TO BE DONE: Write out all the lines again, precisely as they stand, but without the images.

SUPPLIED INFORMATION:
§ §
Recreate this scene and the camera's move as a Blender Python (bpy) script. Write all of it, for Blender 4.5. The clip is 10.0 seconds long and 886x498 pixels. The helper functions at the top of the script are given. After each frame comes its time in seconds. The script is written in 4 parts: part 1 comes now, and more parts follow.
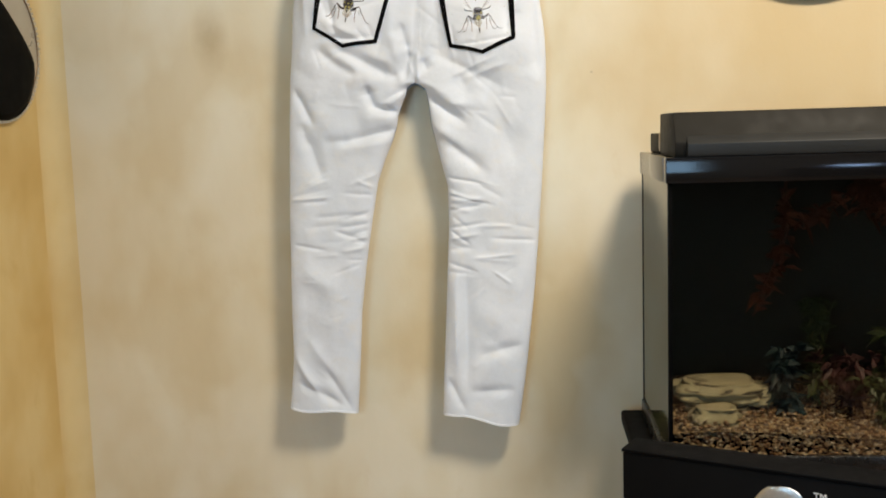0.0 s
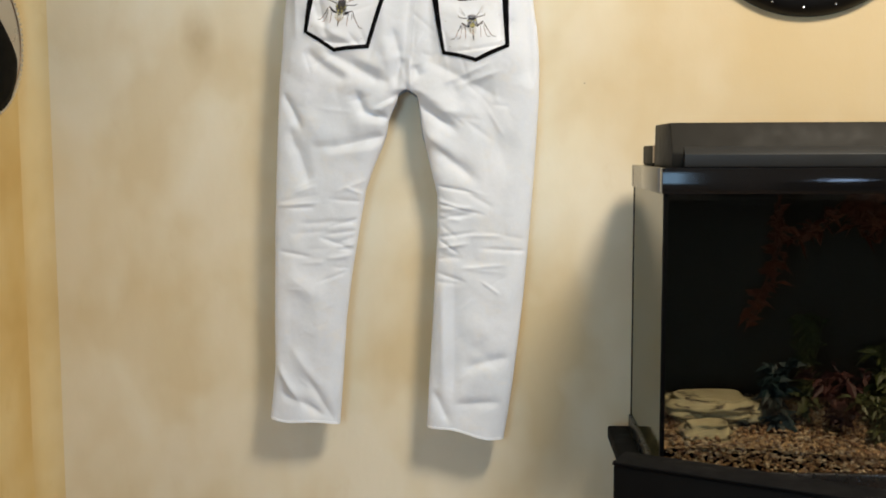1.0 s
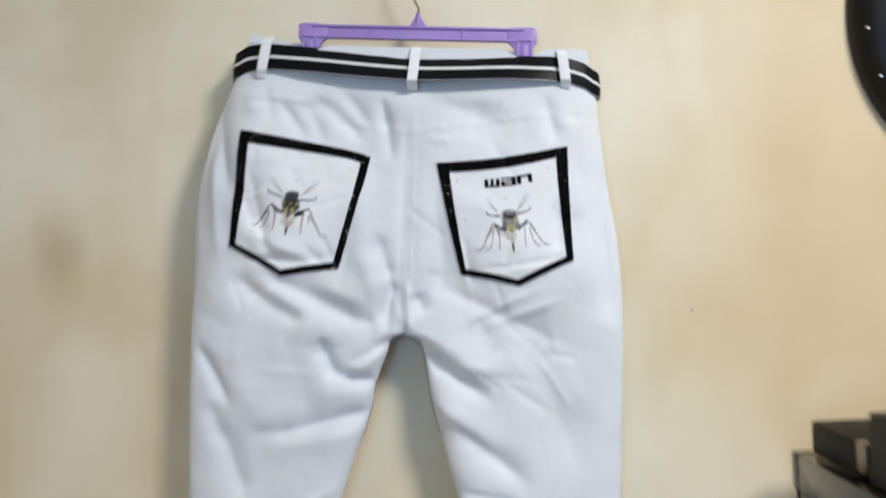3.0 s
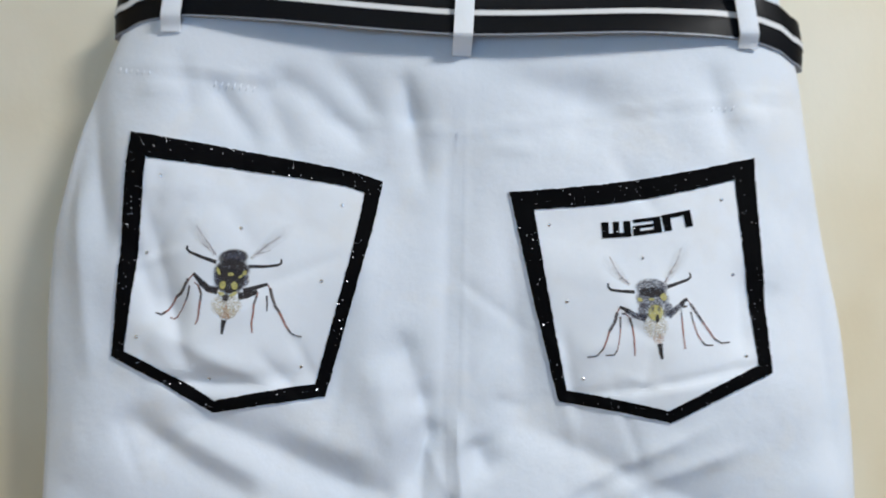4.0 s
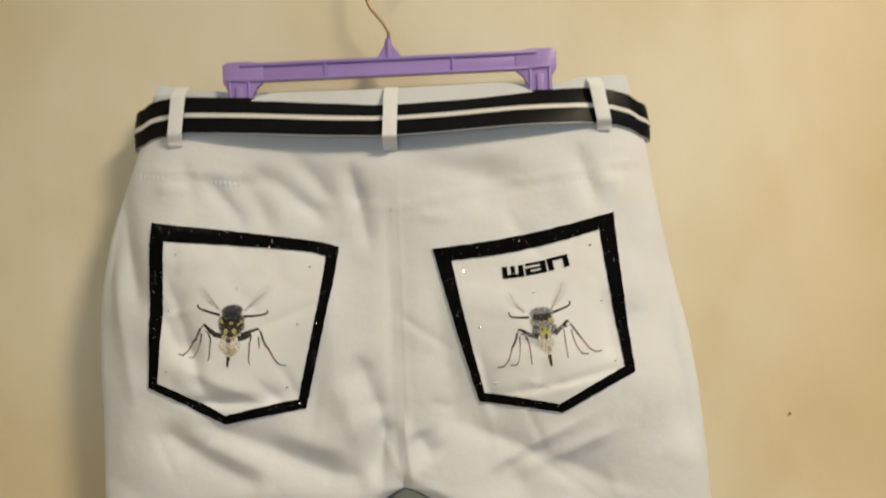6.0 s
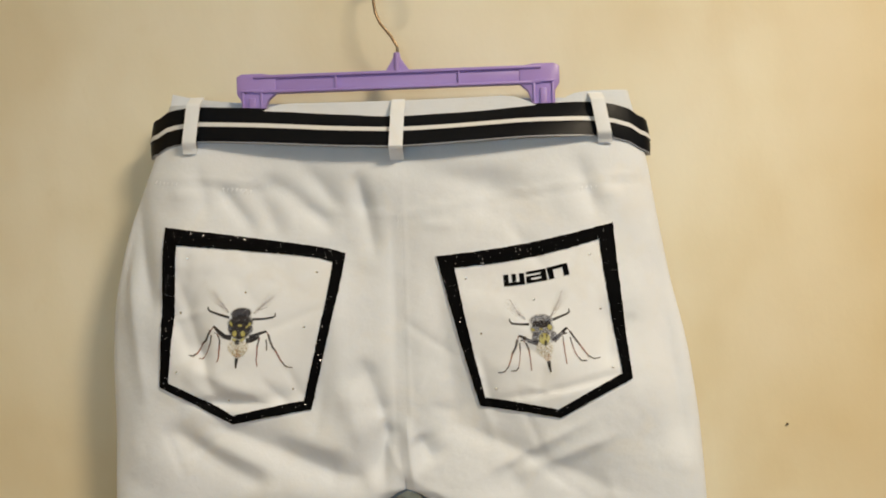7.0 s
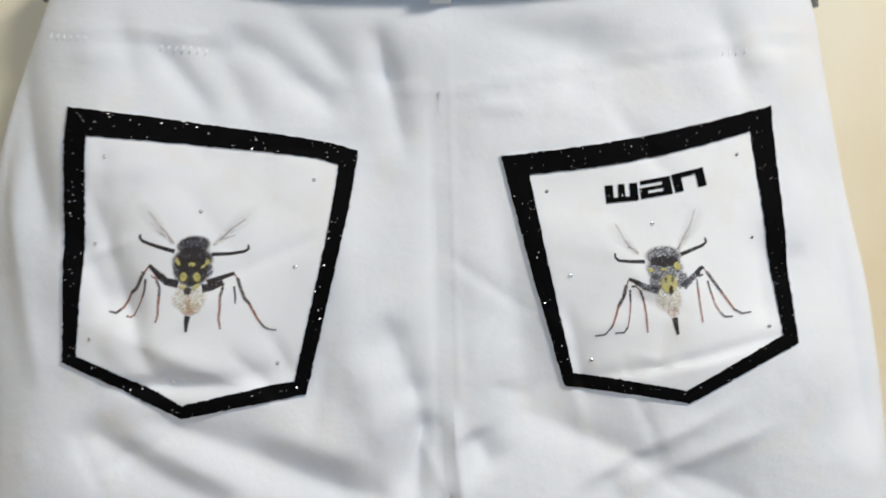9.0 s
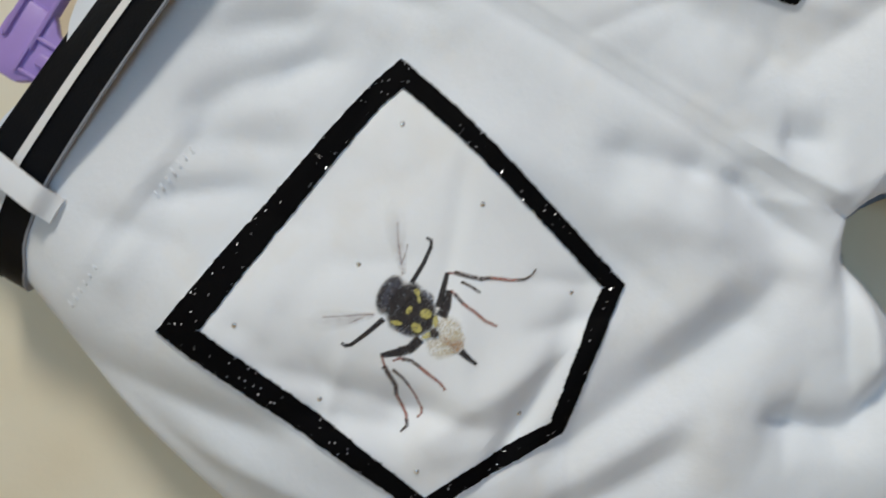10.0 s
§ §
OUTPUT FOR THIS EXERCISE:
Recreate this scene and the camera's move as a Blender Python (bpy) script. Write all of it, for Blender 4.5. The clip is 10.0 seconds long and 886x498 pixels. The helper functions at the top of the script are given. After each frame comes its time in seconds. The script is written in 4 parts: part 1 comes now, and more parts follow.
0.0 s
1.0 s
3.0 s
4.0 s
6.0 s
7.0 s
9.0 s
10.0 s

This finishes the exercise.